8. Assim, encontrando legitimação na defesa de um elemento constitucionalmente proclamado como elemento fundamental da sociedade, sendo meio idóneo a prosseguir essa finalidade e de modo algum podendo ser acusada de “reduzir a nada” os poderes de disposição, fruição e utilização, a solução normativa questionada não viola a garantia constitucional do artigo 62.º da Constituição. É uma norma de vinculação da propriedade, mas enquanto incidente sobre um bem em especial e de um tipo de proprietário e beneficiário: a casa de morada de família e o ex-cônjuge relativamente ao outro. Cabe, atendendo à imposição constitucional de protecção da família, nos poderes de determinação legislativa do conteúdo da propriedade “nos termos da Constituição”.

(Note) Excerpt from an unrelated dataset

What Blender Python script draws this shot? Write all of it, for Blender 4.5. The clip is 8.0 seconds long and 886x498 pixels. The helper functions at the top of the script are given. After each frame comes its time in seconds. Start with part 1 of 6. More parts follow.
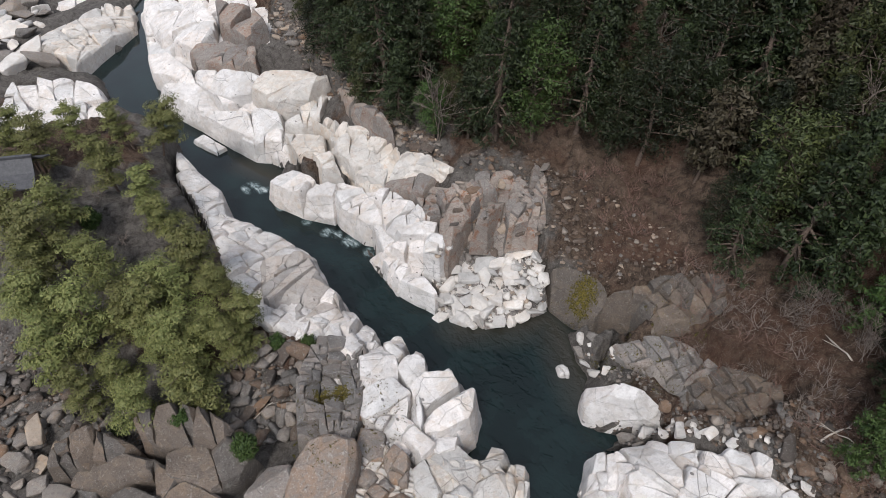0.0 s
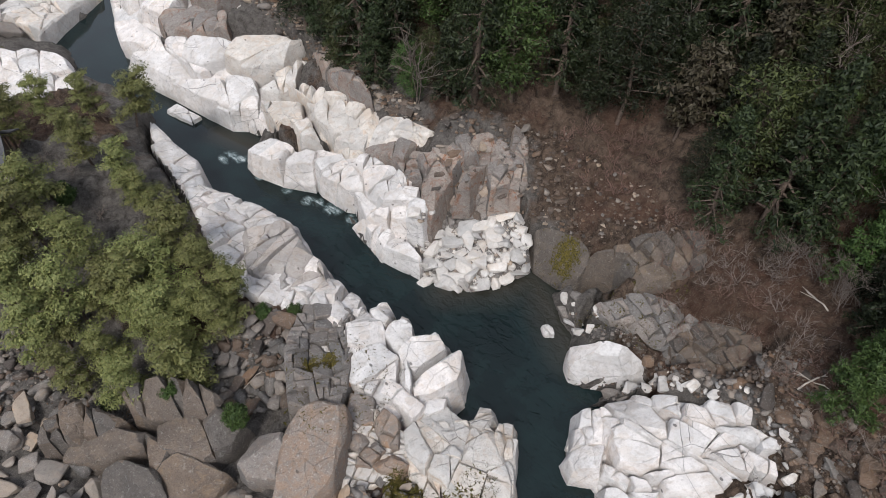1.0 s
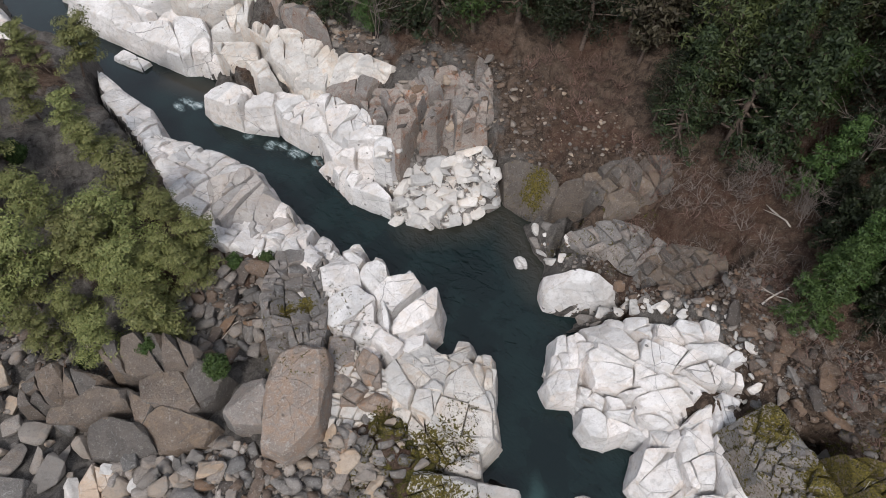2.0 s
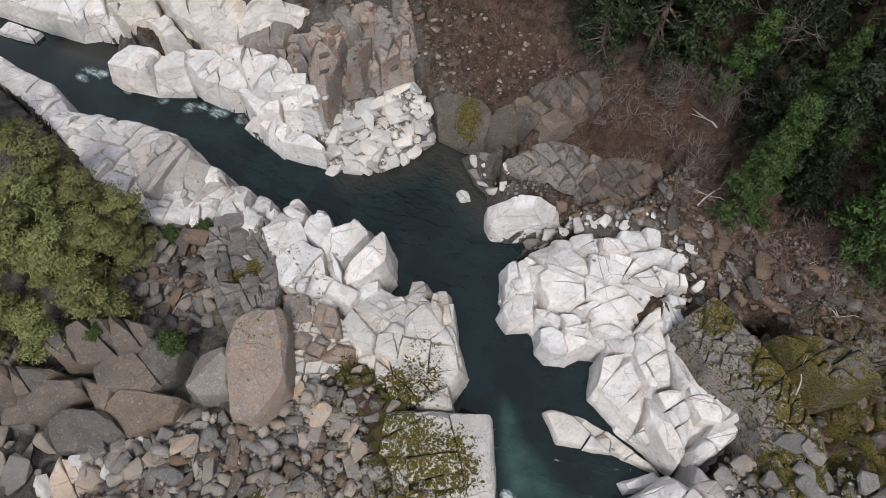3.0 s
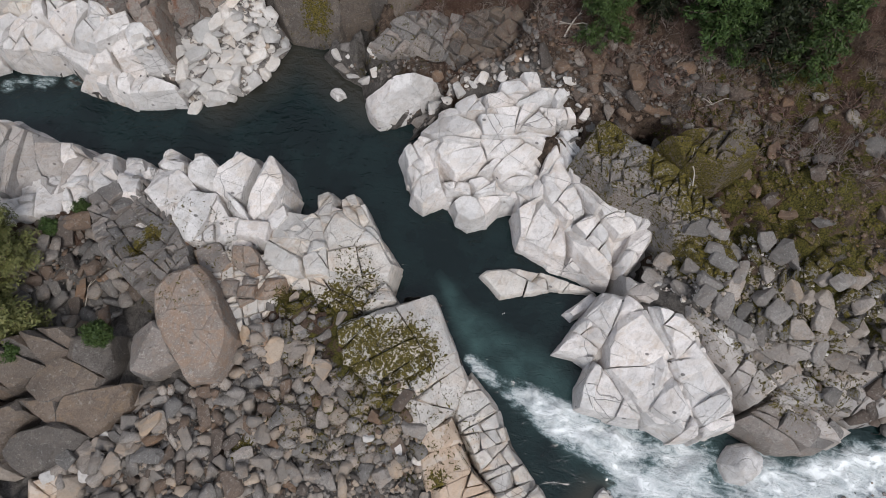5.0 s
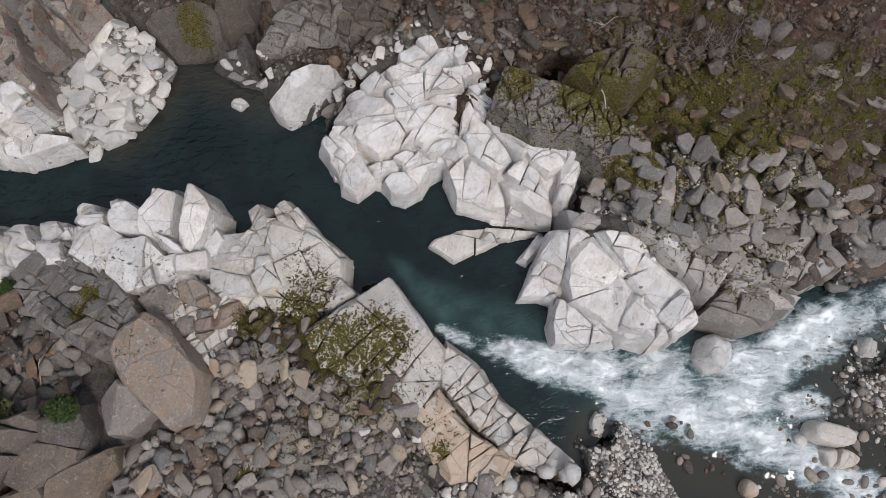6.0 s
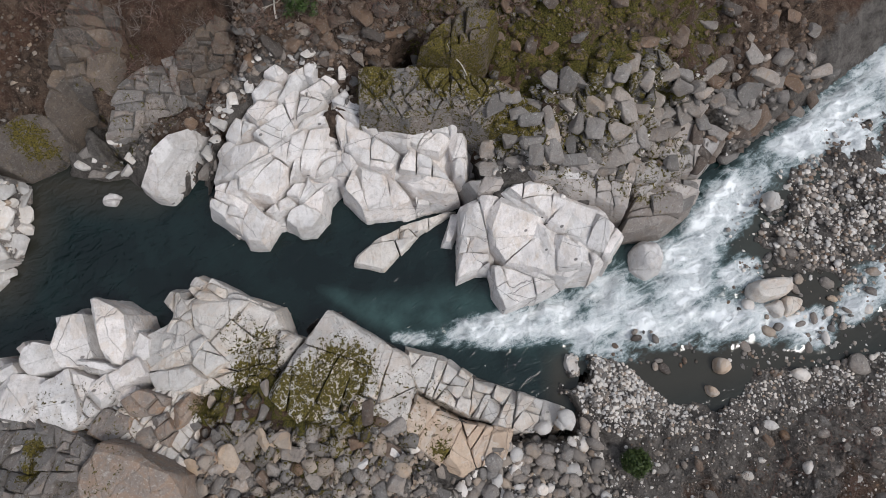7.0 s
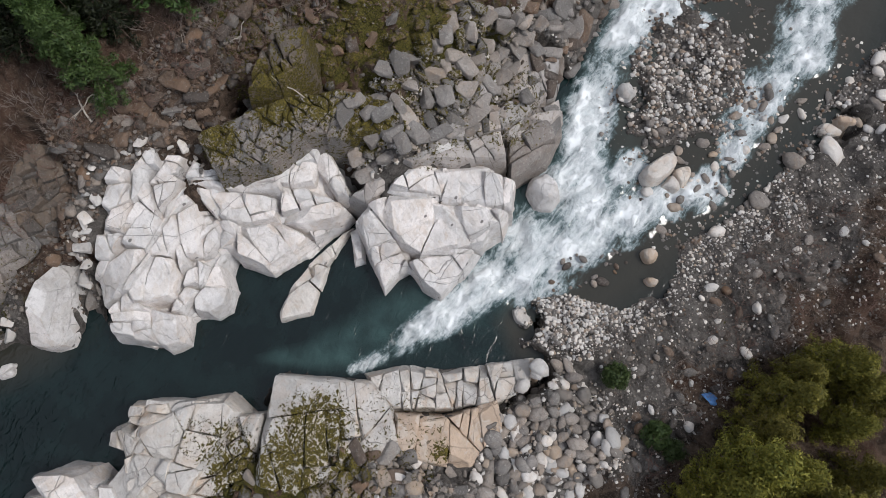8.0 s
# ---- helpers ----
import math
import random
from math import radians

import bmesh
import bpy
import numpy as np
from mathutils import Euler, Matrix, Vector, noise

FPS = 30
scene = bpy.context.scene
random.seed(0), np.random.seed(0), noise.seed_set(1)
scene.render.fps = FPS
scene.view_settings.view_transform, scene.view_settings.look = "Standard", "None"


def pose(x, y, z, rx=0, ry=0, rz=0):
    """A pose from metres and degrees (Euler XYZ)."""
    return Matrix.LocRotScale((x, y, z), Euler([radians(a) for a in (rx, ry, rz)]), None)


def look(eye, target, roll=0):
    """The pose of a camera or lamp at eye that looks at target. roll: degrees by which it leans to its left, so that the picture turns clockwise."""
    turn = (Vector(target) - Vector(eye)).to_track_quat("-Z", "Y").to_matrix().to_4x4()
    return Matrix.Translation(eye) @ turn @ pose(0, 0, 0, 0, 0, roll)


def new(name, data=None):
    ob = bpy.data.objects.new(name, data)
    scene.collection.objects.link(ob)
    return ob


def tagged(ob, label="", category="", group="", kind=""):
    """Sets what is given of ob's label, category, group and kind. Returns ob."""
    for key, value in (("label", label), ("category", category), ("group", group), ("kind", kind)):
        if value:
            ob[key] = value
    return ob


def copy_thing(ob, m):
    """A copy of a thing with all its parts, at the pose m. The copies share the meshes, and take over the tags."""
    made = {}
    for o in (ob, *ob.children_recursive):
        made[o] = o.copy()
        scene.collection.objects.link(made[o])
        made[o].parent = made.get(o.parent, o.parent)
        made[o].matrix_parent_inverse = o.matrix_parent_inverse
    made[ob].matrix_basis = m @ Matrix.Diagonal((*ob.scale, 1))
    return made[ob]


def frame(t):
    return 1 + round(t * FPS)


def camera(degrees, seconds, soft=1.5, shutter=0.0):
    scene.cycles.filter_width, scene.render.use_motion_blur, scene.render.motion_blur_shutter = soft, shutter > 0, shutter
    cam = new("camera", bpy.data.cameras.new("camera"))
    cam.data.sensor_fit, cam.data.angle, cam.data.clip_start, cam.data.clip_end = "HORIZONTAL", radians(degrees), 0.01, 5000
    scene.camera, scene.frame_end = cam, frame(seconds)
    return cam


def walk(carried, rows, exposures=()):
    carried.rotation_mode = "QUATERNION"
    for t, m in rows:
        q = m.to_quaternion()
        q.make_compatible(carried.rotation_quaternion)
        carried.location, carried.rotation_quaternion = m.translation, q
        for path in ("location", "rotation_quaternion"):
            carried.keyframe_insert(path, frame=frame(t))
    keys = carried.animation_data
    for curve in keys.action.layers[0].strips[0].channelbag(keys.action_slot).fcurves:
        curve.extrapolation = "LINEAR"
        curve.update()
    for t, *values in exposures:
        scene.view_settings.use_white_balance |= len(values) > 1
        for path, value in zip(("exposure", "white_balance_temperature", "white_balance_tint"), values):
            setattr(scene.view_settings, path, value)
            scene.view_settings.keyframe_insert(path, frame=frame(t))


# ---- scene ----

import itertools


# ---- camera ----
cam = camera(69.72, 8.0, soft=0.4)
walk(cam, [
    (0, look((0.08, -0.54, 47.50), (0.23, 27.71, 19.18), 0.08)),
    (0.5, look((0.02, -0.49, 47.53), (0.80, 27.44, 18.90), 0.09)),
    (1, look((-0.04, -0.50, 47.56), (1.20, 26.07, 17.68), 0.04)),
    (1.5, look((-0.06, -0.41, 47.59), (1.64, 24.55, 16.38), 0.02)),
    (3, look((-0.16, -0.20, 47.60), (5.42, 19.26, 13.10), -0.07)),
    (3.5, look((-0.26, -0.03, 47.65), (6.19, 17.28, 12.17), -0.03)),
    (4, look((-0.40, -0.02, 47.70), (6.71, 15.20, 11.40), 0.00)),
    (4.5, look((-0.44, 0.05, 47.77), (7.14, 13.19, 10.76), 0.03)),
    (6, look((-0.50, 0.46, 48.27), (8.90, 7.83, 10.10), -0.04)),
    (6.5, look((-0.20, 0.60, 48.44), (10.07, 6.05, 10.17), -0.04)),
    (7, look((0.31, 0.63, 48.58), (11.12, 3.60, 10.19), -0.02)),
    (7.5, look((0.75, 0.39, 48.57), (11.65, 0.66, 10.08), 0.03)),
    (8, look((0.90, 0.06, 48.51), (11.49, -1.93, 9.99), 0.05)),
], [(0, 0.80), (3, 0.74), (6, 0.50), (8, 0.57)])

# ---- world, sun ----
world = bpy.data.worlds.new("overcast_sky")
scene.world = world
world.use_nodes = True
wt = world.node_tree
wt.nodes.clear()
sky = wt.nodes.new("ShaderNodeTexSky")
sky.sky_type, sky.sun_disc = "NISHITA", False
sky.sun_elevation, sky.sun_rotation = radians(52), radians(200)
grey = wt.nodes.new("ShaderNodeHueSaturation")
grey.inputs["Saturation"].default_value = 0.3
# an even cover of cloud over the clear sky
cloud = wt.nodes.new("ShaderNodeMix")
cloud.data_type = "RGBA"
cloud.inputs["Factor"].default_value = 0.6
cloud.inputs["B"].default_value = (3.0, 3.3, 4.0, 1)
back = wt.nodes.new("ShaderNodeBackground")
back.inputs["Strength"].default_value = 0.138
wo = wt.nodes.new("ShaderNodeOutputWorld")
wt.links.new(sky.outputs[0], grey.inputs["Color"])
wt.links.new(grey.outputs[0], cloud.inputs["A"])
wt.links.new(cloud.outputs["Result"], back.inputs["Color"])
wt.links.new(back.outputs[0], wo.inputs["Surface"])
sun = new("sun", bpy.data.lights.new("sun", "SUN"))
sun.data.energy, sun.data.angle, sun.data.color = 1.6, radians(14), (1.0, 0.97, 0.94)
sun.matrix_world = look((-14, -40, 60), (0, 0, 0))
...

9. Lembre-se, finalmente, que o que está em apreciação, embora deva ser interpretada no conjunto do preceito, é norma do n.º 1 do artigo 1793.º do Código Civil, em si mesmo, porque foi assim constituída em objecto do presente recurso. Não se exclui que outros princípios constitucionais, designadamente os decorrentes do princípio da proporcionalidade, devam intervir no escrutínio da conformidade à Constituição de específicos sentidos normativos com que o preceito seja aplicado. Mas não caberia na competência deste Tribunal – nem isso, aliás, lhe é pedido, atendo-se o recorrente a uma rigorosa formulação normativa da questão – determinar se, nas concretas circunstâncias, ocorrem os pressupostos capazes de justificar a solução. E, ainda que fosse possível configurar normativamente uma questão que permitisse absorver para o controlo de constitucionalidade tal realidade, não pode o Tribunal proceder oficiosamente a essa definição, apenas podendo pronunciar-se sobre a questão de constitucionalidade da norma tal como o recorrente a identificou.
III. Decisão
Face ao exposto, negando provimento ao recurso, decide-se
a) Não julgar inconstitucional a norma do n.º 1 do artigo 1793.º do Código Civil, na parte em que, em caso de divórcio, permite a constituição, por decisão judicial, de uma relação de arrendamento da casa de morada de família a favor de um dos ex-cônjuges, quando a casa de morada de família seja um bem próprio do outro cônjuge e contra a vontade deste;
b) Condenar o recorrente nas custas, com 25 UCs de taxa de justiça.
Lisboa, 27 de fevereiro de 2013 – Vítor Gomes – Carlos Fernandes Cadilha – Catarina Sarmento e Castro – Maria José Rangel de Mesquita – Maria Lúcia Amaral.